We need a robust database structure to store legislative documents, their vector embeddings for AI analysis, and the voting records. The schema must be optimized for PostgreSQL with pgvector.

Proposed Schema

1. Table: legislative_docs

Stores the raw and processed text of laws/proposals.

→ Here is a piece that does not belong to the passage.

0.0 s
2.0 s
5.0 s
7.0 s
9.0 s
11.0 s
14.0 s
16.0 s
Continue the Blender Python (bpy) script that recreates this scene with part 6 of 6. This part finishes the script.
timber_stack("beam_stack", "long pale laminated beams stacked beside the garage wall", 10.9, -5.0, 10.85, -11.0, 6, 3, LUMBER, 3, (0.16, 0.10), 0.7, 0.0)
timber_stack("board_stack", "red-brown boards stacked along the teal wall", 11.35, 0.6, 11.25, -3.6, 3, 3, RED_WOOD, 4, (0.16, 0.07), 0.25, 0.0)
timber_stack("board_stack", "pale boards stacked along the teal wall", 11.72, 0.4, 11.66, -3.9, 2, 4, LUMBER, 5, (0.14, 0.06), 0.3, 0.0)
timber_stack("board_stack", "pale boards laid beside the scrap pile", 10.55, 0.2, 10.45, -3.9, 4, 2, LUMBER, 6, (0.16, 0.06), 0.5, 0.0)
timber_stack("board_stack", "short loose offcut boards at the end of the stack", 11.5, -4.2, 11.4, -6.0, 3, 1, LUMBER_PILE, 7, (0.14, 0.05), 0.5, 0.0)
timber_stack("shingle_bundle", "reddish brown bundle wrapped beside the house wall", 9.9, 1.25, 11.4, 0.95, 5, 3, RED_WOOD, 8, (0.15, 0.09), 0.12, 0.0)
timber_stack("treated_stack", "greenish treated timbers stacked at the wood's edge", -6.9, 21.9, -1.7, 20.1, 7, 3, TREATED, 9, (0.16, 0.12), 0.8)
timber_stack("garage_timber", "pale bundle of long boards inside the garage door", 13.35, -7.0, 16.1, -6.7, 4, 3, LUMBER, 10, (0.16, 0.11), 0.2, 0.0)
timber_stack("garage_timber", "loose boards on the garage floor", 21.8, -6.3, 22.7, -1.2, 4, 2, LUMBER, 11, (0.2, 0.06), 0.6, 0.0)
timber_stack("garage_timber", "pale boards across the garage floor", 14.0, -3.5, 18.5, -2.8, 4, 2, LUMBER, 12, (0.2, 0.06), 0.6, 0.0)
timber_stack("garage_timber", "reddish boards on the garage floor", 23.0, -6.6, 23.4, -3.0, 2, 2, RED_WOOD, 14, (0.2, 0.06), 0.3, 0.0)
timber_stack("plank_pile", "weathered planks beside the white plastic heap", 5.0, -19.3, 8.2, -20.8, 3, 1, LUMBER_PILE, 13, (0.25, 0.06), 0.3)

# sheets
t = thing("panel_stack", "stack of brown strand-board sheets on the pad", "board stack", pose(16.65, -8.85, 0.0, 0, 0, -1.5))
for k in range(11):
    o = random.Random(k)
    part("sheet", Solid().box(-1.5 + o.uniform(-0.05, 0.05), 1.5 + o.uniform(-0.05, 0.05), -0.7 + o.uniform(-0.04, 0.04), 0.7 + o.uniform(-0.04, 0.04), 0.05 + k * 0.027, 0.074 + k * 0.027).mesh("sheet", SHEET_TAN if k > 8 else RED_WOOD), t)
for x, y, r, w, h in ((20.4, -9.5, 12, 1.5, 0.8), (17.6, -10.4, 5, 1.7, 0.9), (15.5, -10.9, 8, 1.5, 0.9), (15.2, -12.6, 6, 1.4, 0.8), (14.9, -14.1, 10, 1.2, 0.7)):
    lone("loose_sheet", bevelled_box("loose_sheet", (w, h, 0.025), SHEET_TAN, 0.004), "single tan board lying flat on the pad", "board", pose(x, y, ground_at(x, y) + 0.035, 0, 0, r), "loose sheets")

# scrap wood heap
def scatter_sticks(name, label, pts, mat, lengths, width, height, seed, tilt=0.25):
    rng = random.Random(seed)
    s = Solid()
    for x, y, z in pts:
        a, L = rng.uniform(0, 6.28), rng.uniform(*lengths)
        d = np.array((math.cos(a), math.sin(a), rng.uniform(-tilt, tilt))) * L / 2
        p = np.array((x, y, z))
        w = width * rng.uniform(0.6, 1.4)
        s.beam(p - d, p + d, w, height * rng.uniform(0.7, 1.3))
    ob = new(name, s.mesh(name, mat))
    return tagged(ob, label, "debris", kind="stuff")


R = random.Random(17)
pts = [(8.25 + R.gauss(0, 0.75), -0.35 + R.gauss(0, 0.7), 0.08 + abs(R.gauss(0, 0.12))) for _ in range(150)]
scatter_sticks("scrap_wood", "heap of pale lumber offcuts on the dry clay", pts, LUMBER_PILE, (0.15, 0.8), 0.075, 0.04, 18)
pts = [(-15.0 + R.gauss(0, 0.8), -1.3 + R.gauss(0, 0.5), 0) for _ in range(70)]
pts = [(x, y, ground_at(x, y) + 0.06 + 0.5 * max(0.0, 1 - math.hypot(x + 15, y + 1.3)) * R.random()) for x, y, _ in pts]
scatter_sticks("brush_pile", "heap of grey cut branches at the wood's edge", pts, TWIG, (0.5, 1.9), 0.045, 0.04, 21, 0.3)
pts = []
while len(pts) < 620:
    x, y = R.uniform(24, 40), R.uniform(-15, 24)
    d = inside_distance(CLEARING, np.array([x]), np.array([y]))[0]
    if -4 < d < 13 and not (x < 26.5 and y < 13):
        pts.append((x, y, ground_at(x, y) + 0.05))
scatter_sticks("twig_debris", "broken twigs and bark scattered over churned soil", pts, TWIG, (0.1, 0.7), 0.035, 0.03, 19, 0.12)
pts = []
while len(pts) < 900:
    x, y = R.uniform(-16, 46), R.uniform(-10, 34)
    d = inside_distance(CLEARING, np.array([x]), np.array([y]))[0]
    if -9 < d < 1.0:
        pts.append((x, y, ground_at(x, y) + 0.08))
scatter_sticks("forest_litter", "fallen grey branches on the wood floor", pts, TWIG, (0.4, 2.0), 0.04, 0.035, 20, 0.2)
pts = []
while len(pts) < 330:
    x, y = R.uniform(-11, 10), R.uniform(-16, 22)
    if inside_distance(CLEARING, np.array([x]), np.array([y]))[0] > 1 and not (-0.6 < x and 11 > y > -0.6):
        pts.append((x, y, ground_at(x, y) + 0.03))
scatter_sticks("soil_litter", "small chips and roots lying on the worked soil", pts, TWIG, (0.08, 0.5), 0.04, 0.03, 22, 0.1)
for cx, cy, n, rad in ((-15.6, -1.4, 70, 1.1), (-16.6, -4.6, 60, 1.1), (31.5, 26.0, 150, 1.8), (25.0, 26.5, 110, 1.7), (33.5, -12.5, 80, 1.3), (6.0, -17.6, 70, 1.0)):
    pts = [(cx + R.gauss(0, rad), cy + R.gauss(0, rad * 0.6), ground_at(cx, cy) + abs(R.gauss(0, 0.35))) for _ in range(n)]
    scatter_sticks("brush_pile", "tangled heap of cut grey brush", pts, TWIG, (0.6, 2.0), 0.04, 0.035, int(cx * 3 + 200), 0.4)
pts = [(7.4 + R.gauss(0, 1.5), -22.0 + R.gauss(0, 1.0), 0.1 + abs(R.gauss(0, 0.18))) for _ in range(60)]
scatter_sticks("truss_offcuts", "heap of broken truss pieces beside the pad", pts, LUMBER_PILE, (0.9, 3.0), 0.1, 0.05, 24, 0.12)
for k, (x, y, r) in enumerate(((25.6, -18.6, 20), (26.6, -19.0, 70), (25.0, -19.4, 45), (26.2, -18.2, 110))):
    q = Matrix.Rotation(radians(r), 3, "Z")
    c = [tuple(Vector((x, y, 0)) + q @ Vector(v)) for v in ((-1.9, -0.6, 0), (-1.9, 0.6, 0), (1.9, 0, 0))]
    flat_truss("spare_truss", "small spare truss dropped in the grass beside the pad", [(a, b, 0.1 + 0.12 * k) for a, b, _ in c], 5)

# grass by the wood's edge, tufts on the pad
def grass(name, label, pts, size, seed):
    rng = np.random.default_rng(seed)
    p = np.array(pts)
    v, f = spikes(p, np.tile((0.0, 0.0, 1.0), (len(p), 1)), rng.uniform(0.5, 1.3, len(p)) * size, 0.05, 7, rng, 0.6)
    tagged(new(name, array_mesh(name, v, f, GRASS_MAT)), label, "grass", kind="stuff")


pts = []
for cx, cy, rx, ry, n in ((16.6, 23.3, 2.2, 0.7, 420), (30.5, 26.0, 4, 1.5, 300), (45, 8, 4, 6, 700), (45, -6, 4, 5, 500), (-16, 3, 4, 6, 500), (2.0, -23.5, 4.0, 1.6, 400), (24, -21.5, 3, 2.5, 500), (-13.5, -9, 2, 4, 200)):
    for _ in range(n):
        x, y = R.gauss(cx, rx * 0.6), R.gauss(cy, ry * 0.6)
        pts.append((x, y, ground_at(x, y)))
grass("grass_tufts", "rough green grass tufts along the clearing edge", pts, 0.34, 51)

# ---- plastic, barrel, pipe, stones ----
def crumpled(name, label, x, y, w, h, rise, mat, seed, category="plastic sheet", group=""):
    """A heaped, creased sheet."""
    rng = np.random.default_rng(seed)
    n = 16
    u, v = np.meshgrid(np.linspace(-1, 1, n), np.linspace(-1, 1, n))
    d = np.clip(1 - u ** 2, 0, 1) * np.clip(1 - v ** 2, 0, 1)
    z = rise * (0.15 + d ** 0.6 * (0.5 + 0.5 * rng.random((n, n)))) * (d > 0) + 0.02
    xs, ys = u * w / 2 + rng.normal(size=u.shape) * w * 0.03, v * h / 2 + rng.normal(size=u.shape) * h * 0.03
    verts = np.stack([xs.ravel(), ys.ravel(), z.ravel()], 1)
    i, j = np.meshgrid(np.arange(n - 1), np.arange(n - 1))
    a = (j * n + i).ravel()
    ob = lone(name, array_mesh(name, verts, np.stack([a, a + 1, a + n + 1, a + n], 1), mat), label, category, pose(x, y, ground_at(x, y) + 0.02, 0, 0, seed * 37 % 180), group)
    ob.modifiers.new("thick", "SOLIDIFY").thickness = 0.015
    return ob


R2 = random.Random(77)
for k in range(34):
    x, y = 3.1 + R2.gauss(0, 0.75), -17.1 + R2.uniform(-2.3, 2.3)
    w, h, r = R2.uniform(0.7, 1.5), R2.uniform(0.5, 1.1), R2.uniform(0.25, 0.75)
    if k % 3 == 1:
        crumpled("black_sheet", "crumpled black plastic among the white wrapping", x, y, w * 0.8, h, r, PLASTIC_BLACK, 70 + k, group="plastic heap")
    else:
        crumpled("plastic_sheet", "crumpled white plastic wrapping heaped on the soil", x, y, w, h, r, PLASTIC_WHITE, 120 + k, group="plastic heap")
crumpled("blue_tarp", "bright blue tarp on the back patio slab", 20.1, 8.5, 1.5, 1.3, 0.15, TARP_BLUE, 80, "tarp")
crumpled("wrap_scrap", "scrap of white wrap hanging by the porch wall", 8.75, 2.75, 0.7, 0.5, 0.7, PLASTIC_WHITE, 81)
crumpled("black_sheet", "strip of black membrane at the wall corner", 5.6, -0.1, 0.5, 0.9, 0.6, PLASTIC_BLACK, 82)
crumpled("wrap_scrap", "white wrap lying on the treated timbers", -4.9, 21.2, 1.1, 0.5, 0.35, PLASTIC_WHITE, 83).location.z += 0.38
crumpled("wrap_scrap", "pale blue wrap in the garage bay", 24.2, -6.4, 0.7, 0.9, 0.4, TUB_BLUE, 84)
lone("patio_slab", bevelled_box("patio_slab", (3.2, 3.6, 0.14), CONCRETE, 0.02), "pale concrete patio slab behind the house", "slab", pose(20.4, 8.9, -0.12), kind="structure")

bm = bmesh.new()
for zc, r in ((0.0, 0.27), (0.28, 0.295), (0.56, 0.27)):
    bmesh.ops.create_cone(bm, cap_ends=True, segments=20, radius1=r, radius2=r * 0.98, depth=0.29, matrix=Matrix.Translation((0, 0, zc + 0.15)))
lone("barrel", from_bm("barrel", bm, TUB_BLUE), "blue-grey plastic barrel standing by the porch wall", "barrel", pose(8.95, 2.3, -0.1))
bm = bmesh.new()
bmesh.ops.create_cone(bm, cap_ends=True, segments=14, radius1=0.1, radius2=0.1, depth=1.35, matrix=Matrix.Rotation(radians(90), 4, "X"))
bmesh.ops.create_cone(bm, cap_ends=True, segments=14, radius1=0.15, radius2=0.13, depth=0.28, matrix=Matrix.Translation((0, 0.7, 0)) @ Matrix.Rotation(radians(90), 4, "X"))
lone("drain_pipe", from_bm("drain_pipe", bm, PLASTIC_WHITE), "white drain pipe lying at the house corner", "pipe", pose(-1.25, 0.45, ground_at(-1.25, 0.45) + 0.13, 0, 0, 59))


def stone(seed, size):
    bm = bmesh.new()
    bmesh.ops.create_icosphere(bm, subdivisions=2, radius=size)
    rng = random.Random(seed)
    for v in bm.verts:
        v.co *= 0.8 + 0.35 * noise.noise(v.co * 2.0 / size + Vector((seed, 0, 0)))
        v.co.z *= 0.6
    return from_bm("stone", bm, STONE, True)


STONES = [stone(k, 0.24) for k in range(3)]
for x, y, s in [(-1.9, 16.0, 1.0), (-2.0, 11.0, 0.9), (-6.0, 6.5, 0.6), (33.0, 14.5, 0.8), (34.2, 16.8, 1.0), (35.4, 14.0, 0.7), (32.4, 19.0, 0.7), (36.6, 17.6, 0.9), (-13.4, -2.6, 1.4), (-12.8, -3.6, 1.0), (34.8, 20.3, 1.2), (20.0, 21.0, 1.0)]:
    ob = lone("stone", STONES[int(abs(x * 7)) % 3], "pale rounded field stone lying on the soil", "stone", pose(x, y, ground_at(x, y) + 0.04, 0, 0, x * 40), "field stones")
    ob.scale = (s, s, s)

  • id: UUID (Primary Key)
  • title: String
  • content: Text (The full law text)
  • url: String (Source link)
  • status: Enum (Draft, Active, Revoked)
  • created_at: Timestamp

2. Table: doc_chunks_embeddings

This is where the AI/LangChain will live. We split large laws into "chunks" for better RAG performance.

  • id: UUID
  • doc_id: ForeignKey(legislative_docs)
  • chunk_content: Text (A portion of the law)
  • embedding: Vector(1536) <-- Optimized for OpenAI/Open-source models
  • metadata: JSONB (Page number, section title)

3. Table: votes

The integrity core.

  • id: UUID
  • doc_id: ForeignKey(legislative_docs)
  • user_id: UUID
  • decision: Enum (Yes, No, Abstain)
  • hash: String (SHA-256 of the vote data for integrity)
  • timestamp: Timestamp (Immutable)

Rationale

  • Chunking Strategy: Large laws cannot be sent to an LLM at once. Storing chunks with embeddings allows for precise "Semantic Search".
  • JSONB Metadata: Allows flexibility for different types of legislation without changing the schema.
  • Vector(1536): Standard size for many high-performance embedding models.